> _Data extract_
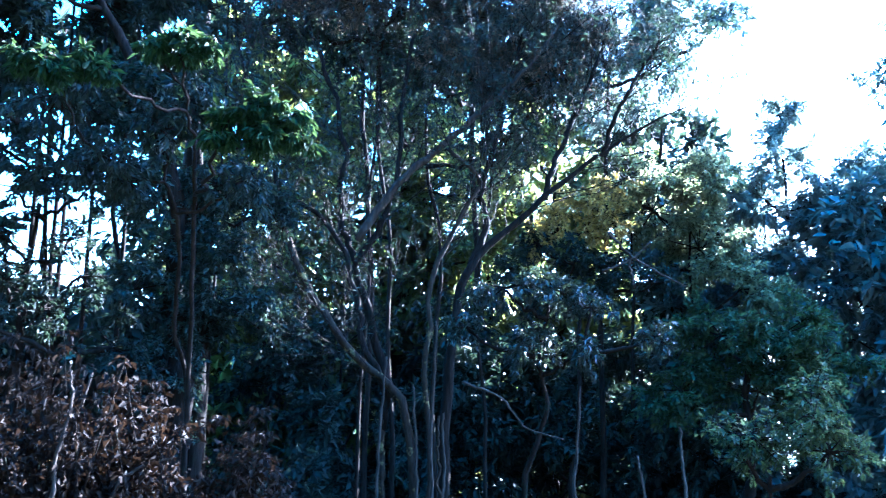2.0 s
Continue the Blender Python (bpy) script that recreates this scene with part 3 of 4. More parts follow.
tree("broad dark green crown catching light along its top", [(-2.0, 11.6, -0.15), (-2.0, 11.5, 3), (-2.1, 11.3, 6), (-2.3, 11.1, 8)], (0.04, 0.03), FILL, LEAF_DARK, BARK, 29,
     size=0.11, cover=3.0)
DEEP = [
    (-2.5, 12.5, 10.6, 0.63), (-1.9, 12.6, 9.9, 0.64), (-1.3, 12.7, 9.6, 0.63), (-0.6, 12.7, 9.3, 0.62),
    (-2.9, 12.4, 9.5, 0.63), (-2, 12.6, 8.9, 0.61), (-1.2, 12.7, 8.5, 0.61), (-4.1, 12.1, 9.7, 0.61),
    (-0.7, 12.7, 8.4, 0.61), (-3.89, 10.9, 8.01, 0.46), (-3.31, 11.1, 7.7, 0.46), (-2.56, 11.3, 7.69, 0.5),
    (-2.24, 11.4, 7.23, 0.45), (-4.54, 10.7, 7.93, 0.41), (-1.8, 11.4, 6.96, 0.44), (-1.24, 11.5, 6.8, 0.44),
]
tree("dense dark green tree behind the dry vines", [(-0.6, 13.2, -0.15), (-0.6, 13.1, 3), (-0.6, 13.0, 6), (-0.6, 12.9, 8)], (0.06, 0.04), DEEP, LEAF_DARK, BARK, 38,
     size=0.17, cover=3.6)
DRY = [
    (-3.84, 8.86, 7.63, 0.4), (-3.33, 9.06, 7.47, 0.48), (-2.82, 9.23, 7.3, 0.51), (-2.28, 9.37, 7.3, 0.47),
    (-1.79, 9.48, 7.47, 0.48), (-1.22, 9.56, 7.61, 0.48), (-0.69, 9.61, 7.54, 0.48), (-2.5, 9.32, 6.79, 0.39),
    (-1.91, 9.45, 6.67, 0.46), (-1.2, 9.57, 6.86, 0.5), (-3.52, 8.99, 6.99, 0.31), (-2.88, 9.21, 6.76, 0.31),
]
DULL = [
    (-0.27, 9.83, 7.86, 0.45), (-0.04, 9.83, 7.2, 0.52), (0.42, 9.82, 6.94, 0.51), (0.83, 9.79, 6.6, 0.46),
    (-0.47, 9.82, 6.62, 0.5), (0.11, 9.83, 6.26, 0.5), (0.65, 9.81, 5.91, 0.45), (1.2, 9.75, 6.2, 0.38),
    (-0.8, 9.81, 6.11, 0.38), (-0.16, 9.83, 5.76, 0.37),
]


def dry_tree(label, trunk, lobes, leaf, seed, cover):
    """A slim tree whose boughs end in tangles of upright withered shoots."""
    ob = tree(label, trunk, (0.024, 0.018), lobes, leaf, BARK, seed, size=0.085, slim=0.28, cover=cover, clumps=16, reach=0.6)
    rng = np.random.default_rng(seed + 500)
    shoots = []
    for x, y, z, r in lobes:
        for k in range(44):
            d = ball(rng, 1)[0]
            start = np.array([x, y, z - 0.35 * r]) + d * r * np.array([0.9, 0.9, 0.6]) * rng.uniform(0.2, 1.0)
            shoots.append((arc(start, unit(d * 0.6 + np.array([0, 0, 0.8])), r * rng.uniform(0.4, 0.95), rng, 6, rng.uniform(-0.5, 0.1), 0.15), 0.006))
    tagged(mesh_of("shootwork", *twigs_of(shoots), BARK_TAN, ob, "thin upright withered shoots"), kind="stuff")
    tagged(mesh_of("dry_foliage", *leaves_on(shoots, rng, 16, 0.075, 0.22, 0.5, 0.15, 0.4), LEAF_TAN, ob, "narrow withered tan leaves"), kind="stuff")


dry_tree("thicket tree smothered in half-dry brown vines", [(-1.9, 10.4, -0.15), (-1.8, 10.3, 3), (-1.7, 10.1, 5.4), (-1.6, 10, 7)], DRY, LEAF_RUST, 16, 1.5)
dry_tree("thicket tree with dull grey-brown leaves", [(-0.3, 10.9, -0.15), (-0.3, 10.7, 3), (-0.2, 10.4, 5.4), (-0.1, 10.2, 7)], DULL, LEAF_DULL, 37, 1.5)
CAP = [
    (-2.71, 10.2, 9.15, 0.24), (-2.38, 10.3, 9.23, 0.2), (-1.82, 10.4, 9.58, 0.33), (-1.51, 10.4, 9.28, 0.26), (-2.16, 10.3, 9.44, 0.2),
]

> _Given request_
Repeat the listing in full and exactly. Do not include any images.

> _Answer to the task_
2.0 s
Continue the Blender Python (bpy) script that recreates this scene with part 3 of 4. More parts follow.
tree("broad dark green crown catching light along its top", [(-2.0, 11.6, -0.15), (-2.0, 11.5, 3), (-2.1, 11.3, 6), (-2.3, 11.1, 8)], (0.04, 0.03), FILL, LEAF_DARK, BARK, 29,
     size=0.11, cover=3.0)
DEEP = [
    (-2.5, 12.5, 10.6, 0.63), (-1.9, 12.6, 9.9, 0.64), (-1.3, 12.7, 9.6, 0.63), (-0.6, 12.7, 9.3, 0.62),
    (-2.9, 12.4, 9.5, 0.63), (-2, 12.6, 8.9, 0.61), (-1.2, 12.7, 8.5, 0.61), (-4.1, 12.1, 9.7, 0.61),
    (-0.7, 12.7, 8.4, 0.61), (-3.89, 10.9, 8.01, 0.46), (-3.31, 11.1, 7.7, 0.46), (-2.56, 11.3, 7.69, 0.5),
    (-2.24, 11.4, 7.23, 0.45), (-4.54, 10.7, 7.93, 0.41), (-1.8, 11.4, 6.96, 0.44), (-1.24, 11.5, 6.8, 0.44),
]
tree("dense dark green tree behind the dry vines", [(-0.6, 13.2, -0.15), (-0.6, 13.1, 3), (-0.6, 13.0, 6), (-0.6, 12.9, 8)], (0.06, 0.04), DEEP, LEAF_DARK, BARK, 38,
     size=0.17, cover=3.6)
DRY = [
    (-3.84, 8.86, 7.63, 0.4), (-3.33, 9.06, 7.47, 0.48), (-2.82, 9.23, 7.3, 0.51), (-2.28, 9.37, 7.3, 0.47),
    (-1.79, 9.48, 7.47, 0.48), (-1.22, 9.56, 7.61, 0.48), (-0.69, 9.61, 7.54, 0.48), (-2.5, 9.32, 6.79, 0.39),
    (-1.91, 9.45, 6.67, 0.46), (-1.2, 9.57, 6.86, 0.5), (-3.52, 8.99, 6.99, 0.31), (-2.88, 9.21, 6.76, 0.31),
]
DULL = [
    (-0.27, 9.83, 7.86, 0.45), (-0.04, 9.83, 7.2, 0.52), (0.42, 9.82, 6.94, 0.51), (0.83, 9.79, 6.6, 0.46),
    (-0.47, 9.82, 6.62, 0.5), (0.11, 9.83, 6.26, 0.5), (0.65, 9.81, 5.91, 0.45), (1.2, 9.75, 6.2, 0.38),
    (-0.8, 9.81, 6.11, 0.38), (-0.16, 9.83, 5.76, 0.37),
]


def dry_tree(label, trunk, lobes, leaf, seed, cover):
    """A slim tree whose boughs end in tangles of upright withered shoots."""
    ob = tree(label, trunk, (0.024, 0.018), lobes, leaf, BARK, seed, size=0.085, slim=0.28, cover=cover, clumps=16, reach=0.6)
    rng = np.random.default_rng(seed + 500)
    shoots = []
    for x, y, z, r in lobes:
        for k in range(44):
            d = ball(rng, 1)[0]
            start = np.array([x, y, z - 0.35 * r]) + d * r * np.array([0.9, 0.9, 0.6]) * rng.uniform(0.2, 1.0)
            shoots.append((arc(start, unit(d * 0.6 + np.array([0, 0, 0.8])), r * rng.uniform(0.4, 0.95), rng, 6, rng.uniform(-0.5, 0.1), 0.15), 0.006))
    tagged(mesh_of("shootwork", *twigs_of(shoots), BARK_TAN, ob, "thin upright withered shoots"), kind="stuff")
    tagged(mesh_of("dry_foliage", *leaves_on(shoots, rng, 16, 0.075, 0.22, 0.5, 0.15, 0.4), LEAF_TAN, ob, "narrow withered tan leaves"), kind="stuff")


dry_tree("thicket tree smothered in half-dry brown vines", [(-1.9, 10.4, -0.15), (-1.8, 10.3, 3), (-1.7, 10.1, 5.4), (-1.6, 10, 7)], DRY, LEAF_RUST, 16, 1.5)
dry_tree("thicket tree with dull grey-brown leaves", [(-0.3, 10.9, -0.15), (-0.3, 10.7, 3), (-0.2, 10.4, 5.4), (-0.1, 10.2, 7)], DULL, LEAF_DULL, 37, 1.5)
CAP = [
    (-2.71, 10.2, 9.15, 0.24), (-2.38, 10.3, 9.23, 0.2), (-1.82, 10.4, 9.58, 0.33), (-1.51, 10.4, 9.28, 0.26), (-2.16, 10.3, 9.44, 0.2),
]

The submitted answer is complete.